=== MATERIAL SUPPLIED ===

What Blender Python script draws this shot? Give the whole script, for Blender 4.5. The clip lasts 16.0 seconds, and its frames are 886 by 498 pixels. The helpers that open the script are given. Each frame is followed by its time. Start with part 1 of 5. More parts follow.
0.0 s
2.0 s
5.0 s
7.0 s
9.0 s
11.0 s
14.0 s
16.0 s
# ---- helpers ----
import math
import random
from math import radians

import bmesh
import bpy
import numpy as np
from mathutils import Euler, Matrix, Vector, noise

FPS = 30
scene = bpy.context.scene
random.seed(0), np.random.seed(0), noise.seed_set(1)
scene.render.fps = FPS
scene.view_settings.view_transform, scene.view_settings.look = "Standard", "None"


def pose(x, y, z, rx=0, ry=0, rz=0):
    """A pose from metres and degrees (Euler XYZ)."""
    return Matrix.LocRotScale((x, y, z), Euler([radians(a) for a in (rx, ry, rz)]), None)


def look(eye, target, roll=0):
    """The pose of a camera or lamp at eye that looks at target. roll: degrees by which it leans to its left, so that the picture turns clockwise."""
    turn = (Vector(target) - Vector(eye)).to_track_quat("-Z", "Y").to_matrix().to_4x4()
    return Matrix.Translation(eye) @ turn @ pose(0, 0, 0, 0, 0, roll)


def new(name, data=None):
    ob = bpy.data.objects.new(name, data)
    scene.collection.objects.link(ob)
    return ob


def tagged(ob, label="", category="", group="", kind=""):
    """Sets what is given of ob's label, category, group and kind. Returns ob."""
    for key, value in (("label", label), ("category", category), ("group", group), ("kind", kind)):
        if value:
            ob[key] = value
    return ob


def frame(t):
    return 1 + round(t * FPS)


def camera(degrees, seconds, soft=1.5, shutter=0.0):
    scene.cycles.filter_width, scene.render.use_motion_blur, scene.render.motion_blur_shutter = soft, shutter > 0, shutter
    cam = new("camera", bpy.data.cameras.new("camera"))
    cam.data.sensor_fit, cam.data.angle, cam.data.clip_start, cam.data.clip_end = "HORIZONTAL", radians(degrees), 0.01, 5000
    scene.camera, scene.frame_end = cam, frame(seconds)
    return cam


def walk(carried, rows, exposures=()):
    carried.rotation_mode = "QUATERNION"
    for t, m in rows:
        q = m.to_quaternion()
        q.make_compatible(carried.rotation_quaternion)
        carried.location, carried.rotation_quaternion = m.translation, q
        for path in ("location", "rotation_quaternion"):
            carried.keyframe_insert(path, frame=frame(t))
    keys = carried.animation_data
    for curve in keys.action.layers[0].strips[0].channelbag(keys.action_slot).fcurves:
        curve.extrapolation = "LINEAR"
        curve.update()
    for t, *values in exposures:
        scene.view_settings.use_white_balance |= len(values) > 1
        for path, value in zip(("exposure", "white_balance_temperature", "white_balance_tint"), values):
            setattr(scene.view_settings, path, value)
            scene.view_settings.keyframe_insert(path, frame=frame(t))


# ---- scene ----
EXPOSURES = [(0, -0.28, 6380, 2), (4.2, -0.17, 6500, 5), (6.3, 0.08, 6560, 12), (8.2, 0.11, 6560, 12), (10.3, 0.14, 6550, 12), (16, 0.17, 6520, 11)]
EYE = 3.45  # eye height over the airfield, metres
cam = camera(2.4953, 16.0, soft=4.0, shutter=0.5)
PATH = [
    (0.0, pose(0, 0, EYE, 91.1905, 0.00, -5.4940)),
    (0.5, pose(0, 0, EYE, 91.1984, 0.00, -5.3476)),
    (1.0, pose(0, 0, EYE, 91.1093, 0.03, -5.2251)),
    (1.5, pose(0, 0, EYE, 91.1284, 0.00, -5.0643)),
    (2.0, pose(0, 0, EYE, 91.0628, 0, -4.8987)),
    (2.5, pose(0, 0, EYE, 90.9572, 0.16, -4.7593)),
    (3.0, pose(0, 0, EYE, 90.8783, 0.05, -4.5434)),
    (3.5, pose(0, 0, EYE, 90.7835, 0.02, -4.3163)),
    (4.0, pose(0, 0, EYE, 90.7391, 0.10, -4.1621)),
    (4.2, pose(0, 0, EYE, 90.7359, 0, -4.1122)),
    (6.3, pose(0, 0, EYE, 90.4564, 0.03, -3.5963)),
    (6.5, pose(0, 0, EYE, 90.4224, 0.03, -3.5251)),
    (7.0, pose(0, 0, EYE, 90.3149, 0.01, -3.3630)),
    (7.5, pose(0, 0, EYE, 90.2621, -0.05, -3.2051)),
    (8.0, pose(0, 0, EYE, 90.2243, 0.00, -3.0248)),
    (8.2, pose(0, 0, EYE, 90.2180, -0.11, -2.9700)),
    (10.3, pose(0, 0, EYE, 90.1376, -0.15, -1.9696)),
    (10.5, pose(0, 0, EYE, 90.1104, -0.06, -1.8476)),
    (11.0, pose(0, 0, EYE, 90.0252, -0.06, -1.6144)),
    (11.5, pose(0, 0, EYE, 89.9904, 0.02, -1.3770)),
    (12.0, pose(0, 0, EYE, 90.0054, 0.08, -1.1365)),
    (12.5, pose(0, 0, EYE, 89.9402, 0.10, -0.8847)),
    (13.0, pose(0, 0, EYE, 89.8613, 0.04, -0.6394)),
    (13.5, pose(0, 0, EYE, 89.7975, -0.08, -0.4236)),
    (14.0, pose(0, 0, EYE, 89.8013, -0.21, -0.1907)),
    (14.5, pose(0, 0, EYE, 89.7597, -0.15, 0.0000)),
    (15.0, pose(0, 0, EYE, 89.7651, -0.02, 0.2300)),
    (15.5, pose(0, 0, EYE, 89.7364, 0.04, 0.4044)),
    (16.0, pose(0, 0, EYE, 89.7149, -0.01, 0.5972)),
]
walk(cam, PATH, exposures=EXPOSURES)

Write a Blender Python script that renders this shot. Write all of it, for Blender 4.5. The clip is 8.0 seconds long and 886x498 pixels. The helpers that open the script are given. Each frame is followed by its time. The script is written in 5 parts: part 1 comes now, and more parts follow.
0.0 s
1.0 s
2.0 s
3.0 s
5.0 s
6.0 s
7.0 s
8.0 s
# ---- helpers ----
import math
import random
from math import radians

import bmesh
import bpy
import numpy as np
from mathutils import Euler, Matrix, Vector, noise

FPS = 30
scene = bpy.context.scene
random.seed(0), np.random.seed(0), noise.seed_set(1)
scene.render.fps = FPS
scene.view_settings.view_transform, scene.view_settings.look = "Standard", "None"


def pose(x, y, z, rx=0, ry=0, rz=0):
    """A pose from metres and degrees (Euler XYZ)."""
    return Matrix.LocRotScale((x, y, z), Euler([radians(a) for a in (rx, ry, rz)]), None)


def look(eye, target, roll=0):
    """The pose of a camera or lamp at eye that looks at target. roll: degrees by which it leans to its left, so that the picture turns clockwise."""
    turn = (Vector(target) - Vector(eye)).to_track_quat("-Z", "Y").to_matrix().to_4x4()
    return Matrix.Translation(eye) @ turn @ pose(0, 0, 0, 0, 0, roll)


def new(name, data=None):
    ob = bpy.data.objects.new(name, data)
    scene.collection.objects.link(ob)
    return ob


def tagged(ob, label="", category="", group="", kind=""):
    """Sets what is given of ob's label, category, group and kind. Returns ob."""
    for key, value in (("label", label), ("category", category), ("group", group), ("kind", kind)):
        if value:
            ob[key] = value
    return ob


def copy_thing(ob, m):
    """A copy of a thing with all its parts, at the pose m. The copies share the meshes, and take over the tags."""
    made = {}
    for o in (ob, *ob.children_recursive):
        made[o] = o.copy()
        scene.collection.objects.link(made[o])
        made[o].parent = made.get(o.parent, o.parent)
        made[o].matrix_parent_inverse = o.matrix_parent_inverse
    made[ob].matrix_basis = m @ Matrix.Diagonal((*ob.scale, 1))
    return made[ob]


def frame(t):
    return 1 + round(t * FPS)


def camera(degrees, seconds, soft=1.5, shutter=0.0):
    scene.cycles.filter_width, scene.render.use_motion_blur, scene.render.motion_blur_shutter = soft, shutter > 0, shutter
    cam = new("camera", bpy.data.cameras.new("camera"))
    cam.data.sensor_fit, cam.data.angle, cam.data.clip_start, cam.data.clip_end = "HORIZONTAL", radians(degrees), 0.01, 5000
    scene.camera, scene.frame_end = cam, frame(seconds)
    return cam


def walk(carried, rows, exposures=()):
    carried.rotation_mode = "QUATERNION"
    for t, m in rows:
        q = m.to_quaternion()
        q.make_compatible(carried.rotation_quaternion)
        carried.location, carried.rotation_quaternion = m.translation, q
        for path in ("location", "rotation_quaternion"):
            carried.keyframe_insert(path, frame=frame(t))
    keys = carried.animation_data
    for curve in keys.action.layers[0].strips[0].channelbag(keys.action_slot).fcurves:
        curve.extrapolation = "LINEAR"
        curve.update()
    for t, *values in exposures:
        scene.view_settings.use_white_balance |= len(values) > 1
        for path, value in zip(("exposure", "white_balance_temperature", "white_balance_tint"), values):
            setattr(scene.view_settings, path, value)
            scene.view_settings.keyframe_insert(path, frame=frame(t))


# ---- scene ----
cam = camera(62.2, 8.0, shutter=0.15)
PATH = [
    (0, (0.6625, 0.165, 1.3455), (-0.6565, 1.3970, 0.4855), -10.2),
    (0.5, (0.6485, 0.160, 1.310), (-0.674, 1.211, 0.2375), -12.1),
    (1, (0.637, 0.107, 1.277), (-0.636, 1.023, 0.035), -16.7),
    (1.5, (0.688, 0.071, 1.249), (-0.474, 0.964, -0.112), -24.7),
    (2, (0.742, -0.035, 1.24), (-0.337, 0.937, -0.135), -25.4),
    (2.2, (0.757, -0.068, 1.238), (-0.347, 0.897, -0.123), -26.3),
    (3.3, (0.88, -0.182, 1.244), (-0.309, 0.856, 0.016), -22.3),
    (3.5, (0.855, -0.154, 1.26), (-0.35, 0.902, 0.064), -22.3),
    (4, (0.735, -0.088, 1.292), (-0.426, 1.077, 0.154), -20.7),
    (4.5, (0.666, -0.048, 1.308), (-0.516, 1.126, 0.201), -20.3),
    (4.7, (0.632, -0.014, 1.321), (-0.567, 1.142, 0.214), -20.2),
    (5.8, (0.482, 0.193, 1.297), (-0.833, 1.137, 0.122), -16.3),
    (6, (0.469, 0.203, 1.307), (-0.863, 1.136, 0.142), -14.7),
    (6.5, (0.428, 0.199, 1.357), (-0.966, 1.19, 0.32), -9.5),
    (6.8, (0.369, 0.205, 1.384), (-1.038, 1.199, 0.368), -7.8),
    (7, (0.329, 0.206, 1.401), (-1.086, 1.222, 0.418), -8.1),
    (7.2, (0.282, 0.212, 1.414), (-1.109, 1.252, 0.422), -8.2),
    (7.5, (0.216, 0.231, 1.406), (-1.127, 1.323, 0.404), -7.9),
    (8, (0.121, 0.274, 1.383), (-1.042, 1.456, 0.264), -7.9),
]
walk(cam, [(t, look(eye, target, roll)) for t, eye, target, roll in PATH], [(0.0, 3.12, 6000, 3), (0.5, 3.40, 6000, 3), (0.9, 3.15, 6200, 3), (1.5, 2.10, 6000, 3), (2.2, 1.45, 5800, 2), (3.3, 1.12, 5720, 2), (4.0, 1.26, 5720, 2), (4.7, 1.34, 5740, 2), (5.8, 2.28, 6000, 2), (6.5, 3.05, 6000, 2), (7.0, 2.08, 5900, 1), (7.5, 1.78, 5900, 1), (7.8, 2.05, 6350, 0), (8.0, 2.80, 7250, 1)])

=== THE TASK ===
Extract every line containing the string "Blender" from the data above.

=== ANSWER FOR THE TASK ===
What Blender Python script draws this shot? Give the whole script, for Blender 4.5. The clip lasts 16.0 seconds, and its frames are 886 by 498 pixels. The helpers that open the script are given. Each frame is followed by its time. Start with part 1 of 5. More parts follow.
Write a Blender Python script that renders this shot. Write all of it, for Blender 4.5. The clip is 8.0 seconds long and 886x498 pixels. The helpers that open the script are given. Each frame is followed by its time. The script is written in 5 parts: part 1 comes now, and more parts follow.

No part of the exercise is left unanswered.